WORK INSTRUCTIONS: Determine the number of lines containing the word "import", and state that figure alone.

DATASET EXCERPT:

* * * *

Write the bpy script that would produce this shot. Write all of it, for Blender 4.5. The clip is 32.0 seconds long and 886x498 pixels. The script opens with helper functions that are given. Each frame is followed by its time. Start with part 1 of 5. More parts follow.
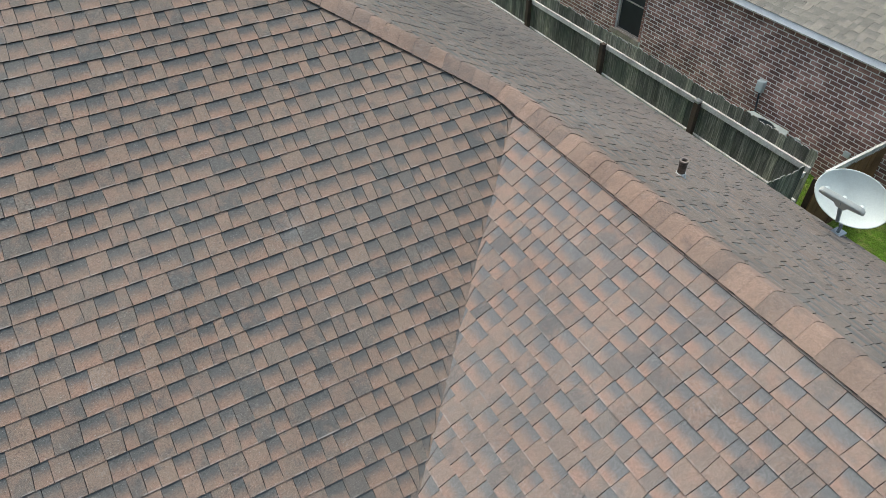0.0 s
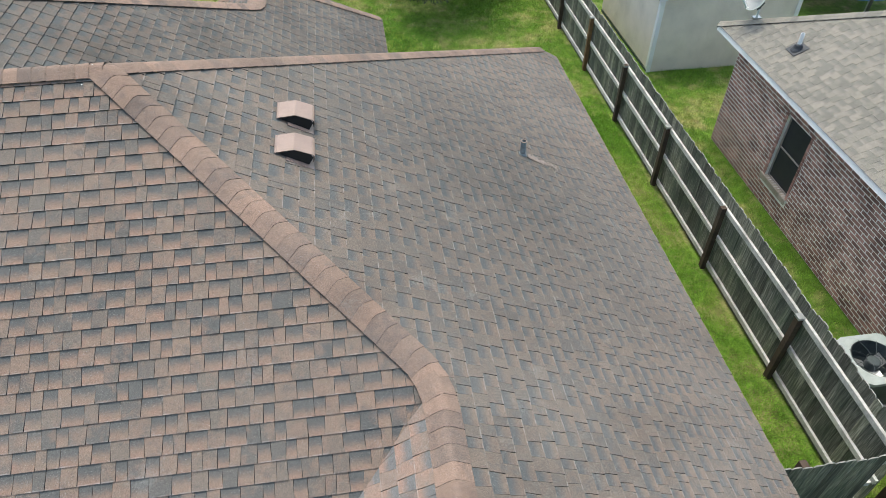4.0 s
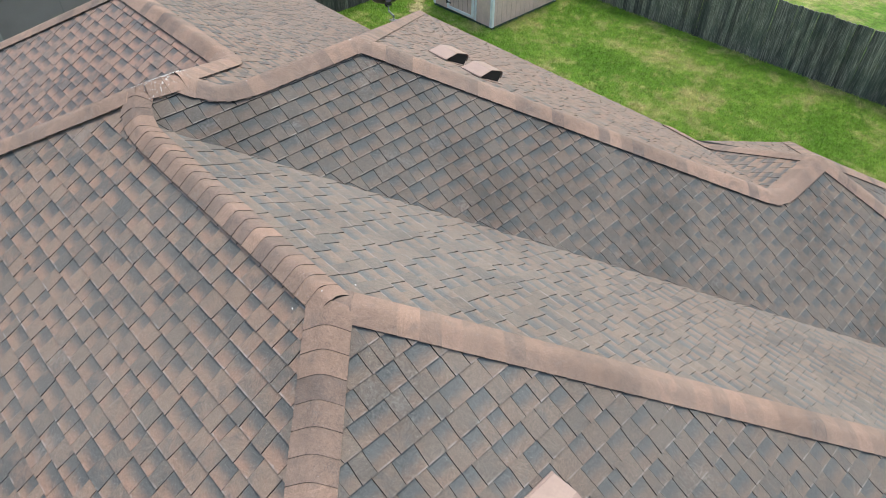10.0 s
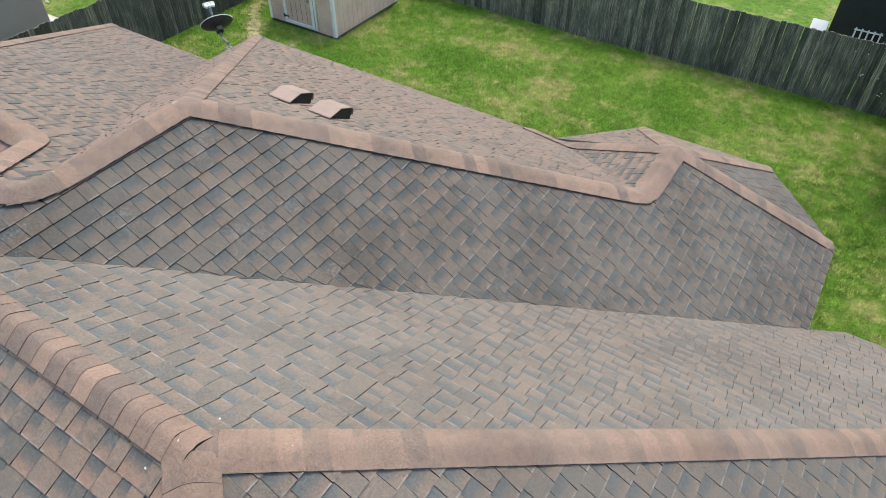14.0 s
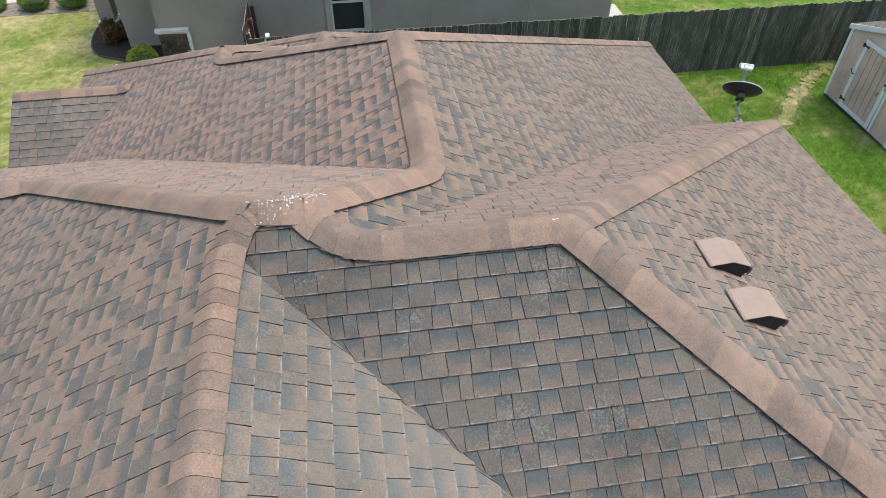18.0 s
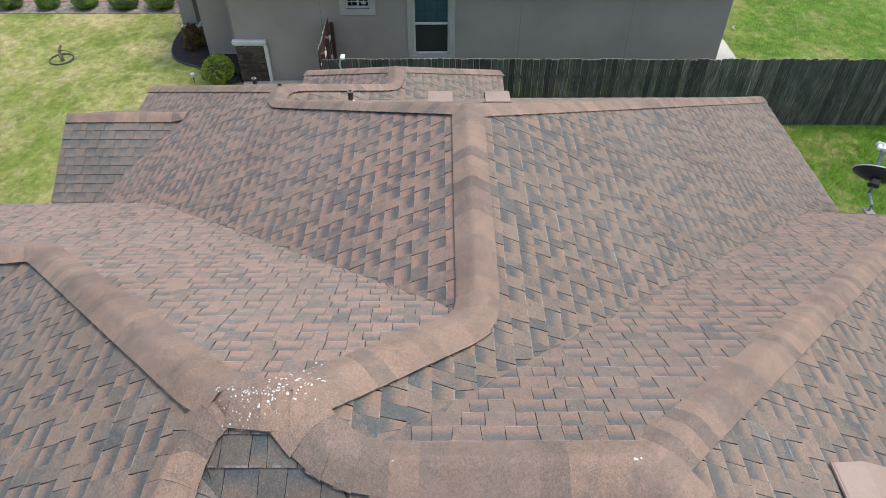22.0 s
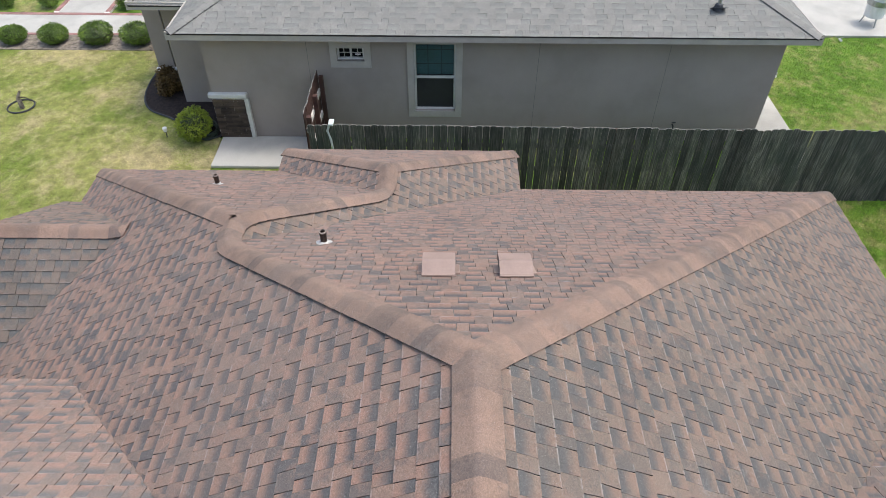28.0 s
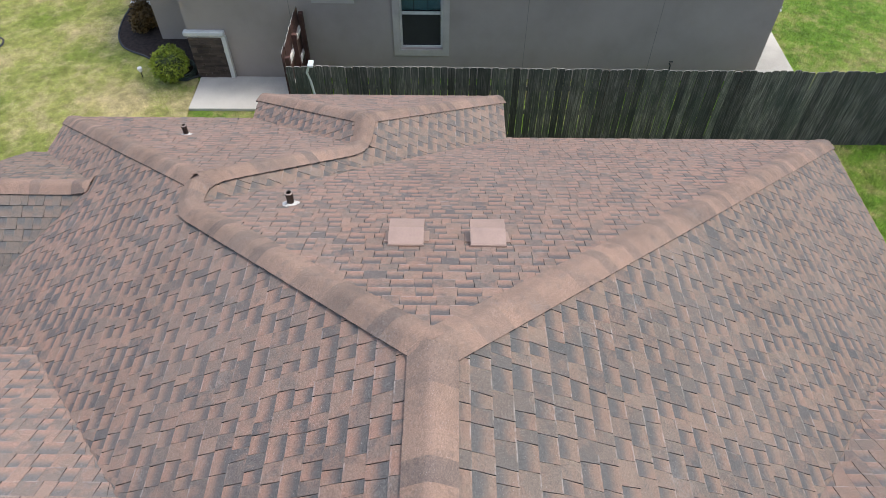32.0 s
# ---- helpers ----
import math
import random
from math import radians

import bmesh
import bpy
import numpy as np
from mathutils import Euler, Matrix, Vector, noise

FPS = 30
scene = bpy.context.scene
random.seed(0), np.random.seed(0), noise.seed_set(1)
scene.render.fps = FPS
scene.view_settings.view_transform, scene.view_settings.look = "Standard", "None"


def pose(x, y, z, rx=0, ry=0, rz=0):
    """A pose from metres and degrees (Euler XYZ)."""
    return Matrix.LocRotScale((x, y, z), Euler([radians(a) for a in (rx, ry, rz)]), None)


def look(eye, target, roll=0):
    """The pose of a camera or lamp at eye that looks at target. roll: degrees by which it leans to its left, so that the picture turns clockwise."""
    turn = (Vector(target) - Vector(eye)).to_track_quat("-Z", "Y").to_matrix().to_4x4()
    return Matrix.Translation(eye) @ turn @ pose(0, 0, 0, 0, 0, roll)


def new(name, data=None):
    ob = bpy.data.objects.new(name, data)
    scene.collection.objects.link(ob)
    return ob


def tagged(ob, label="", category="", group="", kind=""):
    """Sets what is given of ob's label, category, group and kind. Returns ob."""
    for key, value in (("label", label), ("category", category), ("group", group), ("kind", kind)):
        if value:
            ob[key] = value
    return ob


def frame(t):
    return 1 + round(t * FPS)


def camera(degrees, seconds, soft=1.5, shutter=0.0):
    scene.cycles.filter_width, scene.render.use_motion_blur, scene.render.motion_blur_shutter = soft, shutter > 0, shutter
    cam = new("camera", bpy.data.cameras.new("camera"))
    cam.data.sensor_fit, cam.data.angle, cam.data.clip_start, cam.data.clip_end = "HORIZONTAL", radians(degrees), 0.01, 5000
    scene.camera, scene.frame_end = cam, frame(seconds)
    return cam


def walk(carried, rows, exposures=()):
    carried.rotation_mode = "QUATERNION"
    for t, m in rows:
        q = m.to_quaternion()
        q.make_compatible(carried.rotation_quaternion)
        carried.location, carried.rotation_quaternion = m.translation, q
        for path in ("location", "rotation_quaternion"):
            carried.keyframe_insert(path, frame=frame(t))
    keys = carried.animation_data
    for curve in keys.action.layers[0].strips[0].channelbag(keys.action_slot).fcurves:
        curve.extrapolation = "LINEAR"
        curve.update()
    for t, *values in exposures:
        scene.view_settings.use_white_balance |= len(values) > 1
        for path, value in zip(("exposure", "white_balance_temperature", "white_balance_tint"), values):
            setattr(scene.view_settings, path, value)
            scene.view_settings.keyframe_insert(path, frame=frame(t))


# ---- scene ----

* * * *

WRITTEN SOLUTION: 7